The first side, represented by Colin Powell and the State Department, instinctively favors international coalitions and modest, finite goals. It fears protracted military involvement abroad. It would be happy to dispatch bin Laden, uproot his network with the cooperation of Arab coalition members, and declare victory.
The other side doesn't see this as nearly enough. This contingent, represented by Donald Rumsfeld and two of his deputies at Defense, Doug Feith and Paul Wolfowitz, has less confidence in coalitions (and far less in the reliability of foreign intelligence services). It believes the U.S. should mount a broader military campaign in the region. It's likely the September 11 attack was in some way state-sponsored, this group reasons, and in any case, other attacks on Americans have been. Why stop with bin Laden when we can disable the governments that allow him and other terrorists to flourish? Better to kill the roots than to trim the leaves.
Wolfowitz said as much shortly after the attacks, when he explained that the U.S. is committed to "ending" regimes that sponsor terrorism. A few days later, the secretary of State publicly slapped him down. "We're after ending terrorism," Powell said. "And if there are states and regimes, nations that support terrorism, we hope to persuade them that it is in their interest to stop doing that."
"Persuade them that it is in their interest"? It's hard to imagine Rumsfeld saying something like this, except maybe sarcastically. Just as it's hard to imagine anyone at the Defense Department bragging, as Powell did at the same briefing, about the "support" the U.S. has received from Yemen and Syria in the fight against terrorism. Yemen and Syria are part of the reason we have terrorism in the first place.

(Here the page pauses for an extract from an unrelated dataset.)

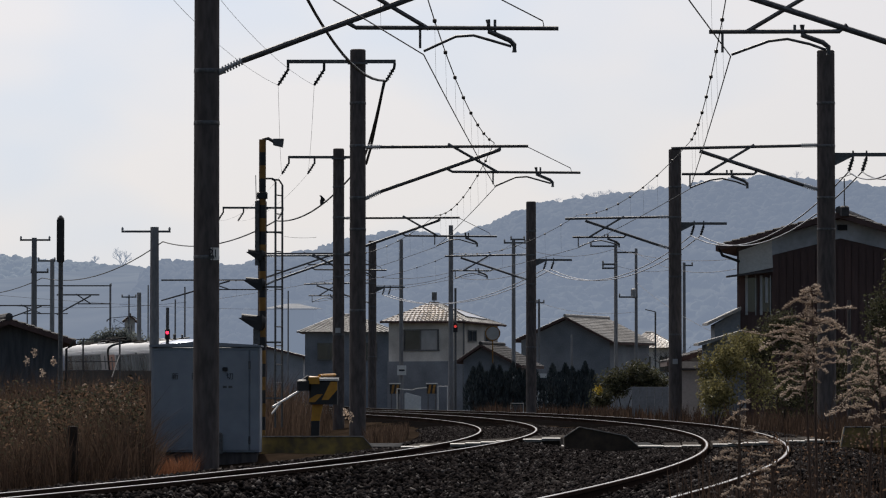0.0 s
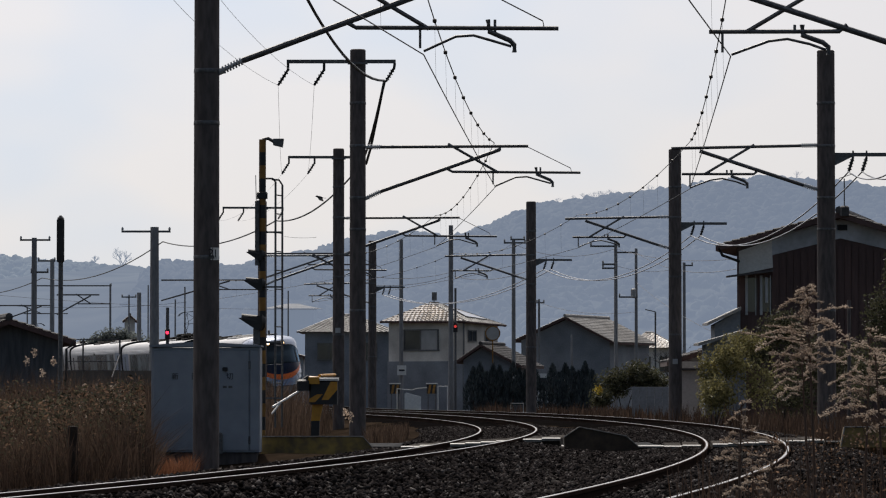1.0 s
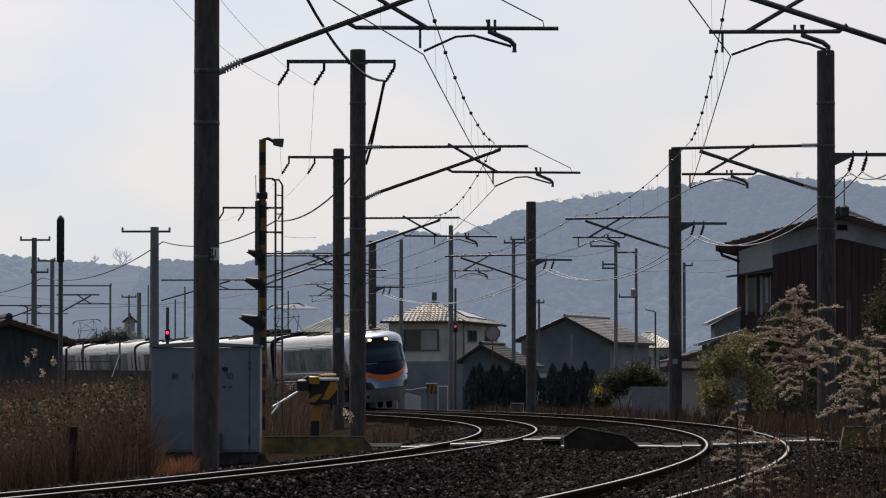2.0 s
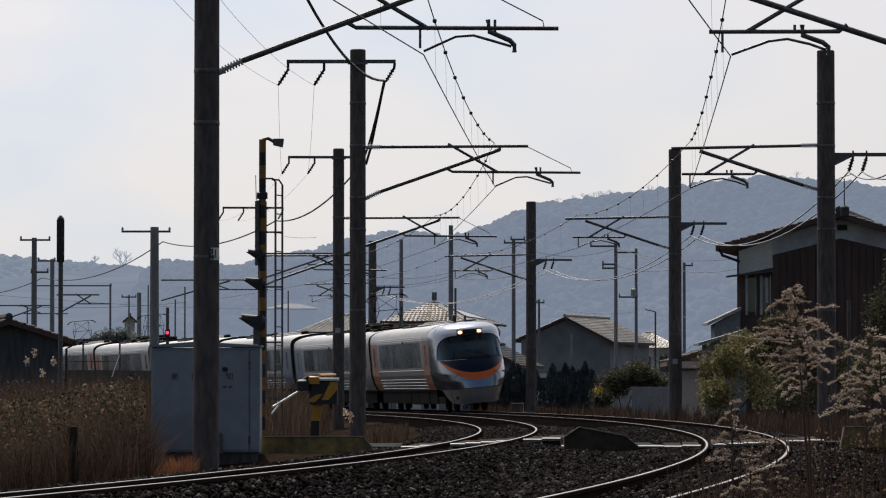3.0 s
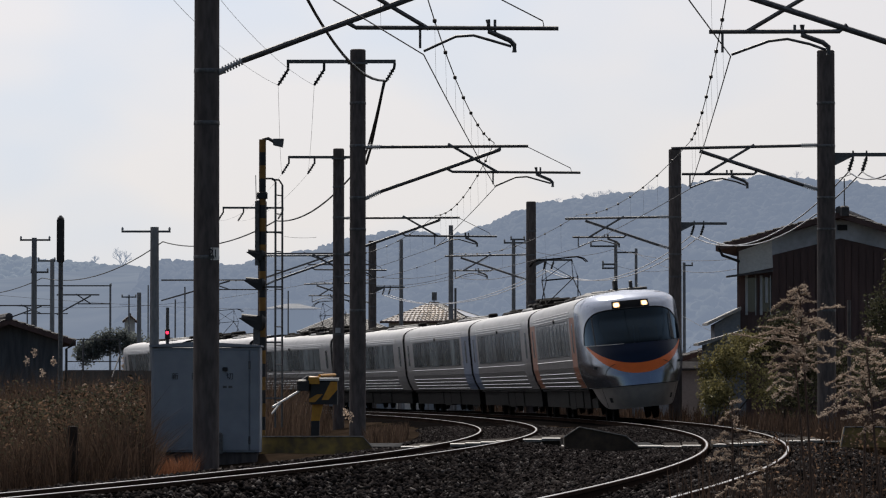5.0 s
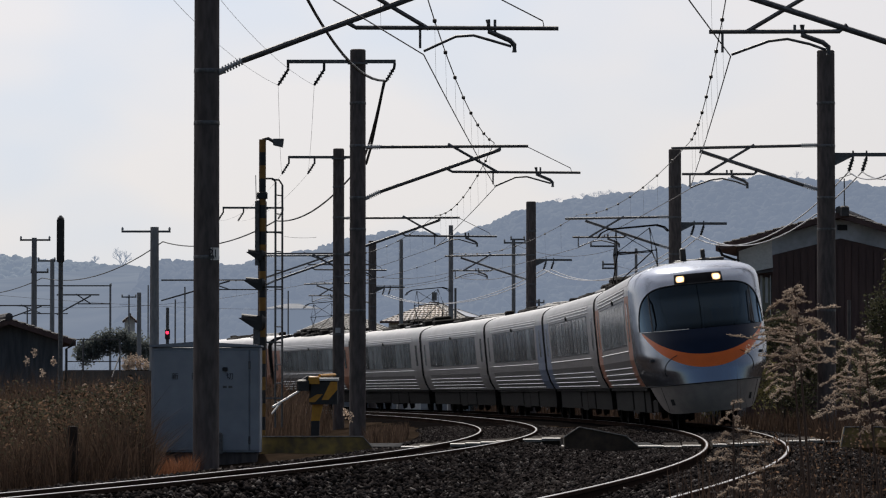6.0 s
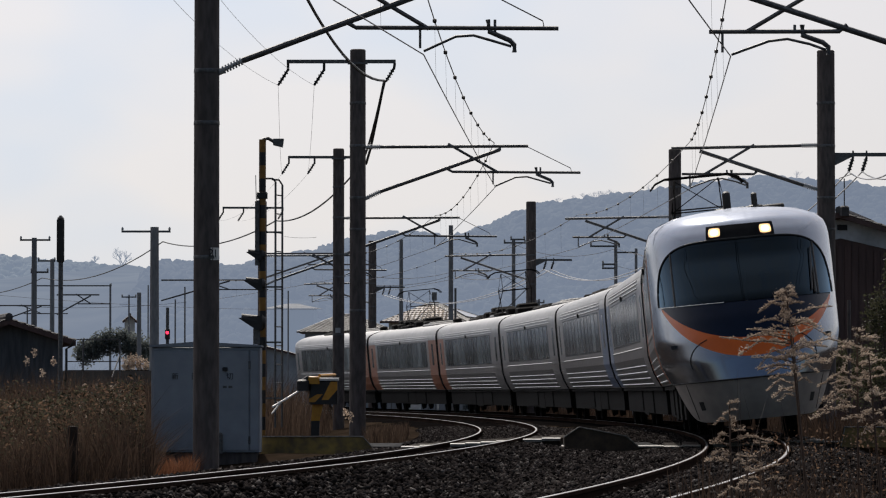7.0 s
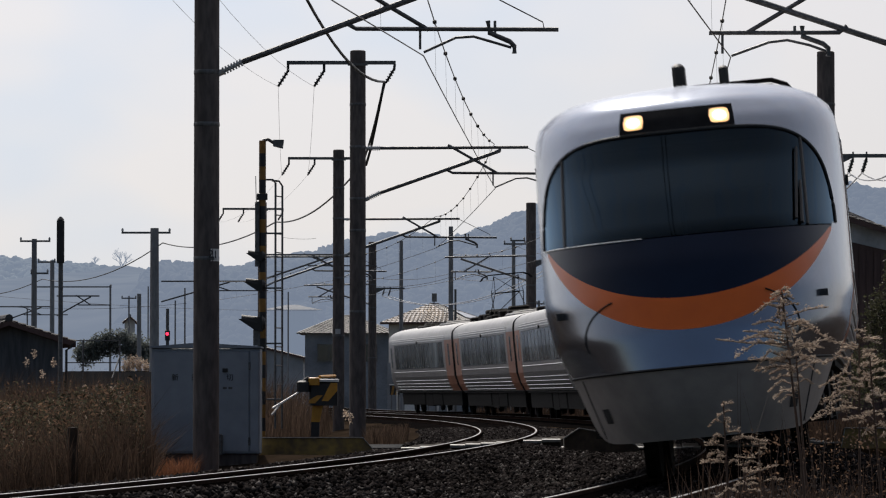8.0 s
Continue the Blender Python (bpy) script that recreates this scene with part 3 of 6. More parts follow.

At this point, with nothing beyond a showdown with Afghanistan declared, it's not clear which side will ultimately win the argument -- though Condoleezza Rice will probably be the tiebreaker. Bush is said to listen particularly closely to Rice, not because she is a strategic genius -- she's not -- but because he considers her loyal and above narrow bureaucratic interests. The president trusts her, and that matters most. It's a theme in the administration.
If the Defense Department position prevails, expect more dramatic reporting from Baghdad. "The elephant in the room is Iraq," says one well-connected foreign-policy player (who, like everyone else I spoke to, refused to be identified even by branch of government). There's some evidence that the elephant is guilty. Earlier this year, Mohamed Atta met with the head of European operations for the Iraqi Intelligence Service. The Israelis are convinced. According to a recent piece in the defense industry monitor, Jane's, Israel believes the entire attack was paid for and run by Saddam. Others believe the 1993 Trade Center bombing was also the work of Iraq.
A war on Iraq would likely begin with a bombing campaign against sites thought to house the country's nuclear- and chemical-weapons programs. From there, Bush could send American troops to Baghdad.
If anything like this were to happen, the "coalition" that Powell favors would fray, at best. Is Sudan really going to hang tough when America starts killing Muslims? Once the shooting starts, says one policymaker, "the French will want a cease-fire. The Chinese will want to bring it to the United Nations."
It's not clear which course American foreign policy will take, though there are signs. For one, Condi Rice has turned out to be more hawkish -- less of a Powell-ite -- than expected. For another, Wolfowitz, despite the embarrassing spanking by Powell, is still espousing the same position and still doing it in public. Most telling of all, Bush himself has not moderated his rhetoric. In his speech to Congress last week -- a magnificent performance by any measure, almost unbelievably good considering who gave it -- the president again threatened to crush not just terrorists but states that assist them. Powerful nations don't bluff. Bush means it.
This administration, like any, would like to wade in with a detailed plan already in place, and it will try. At the moment, the Wolfowitz position appears to be ascendant. But the Bush people understand that much of the strategy is bound to be ad hoc. The Afghan war is likely to be long. By the end, the Powell doctrine may be back.
As one defense analyst I spoke to put it, wars evolve. Two weeks after Pearl Harbor, no one thought we'd be island-hopping through the Pacific three years later.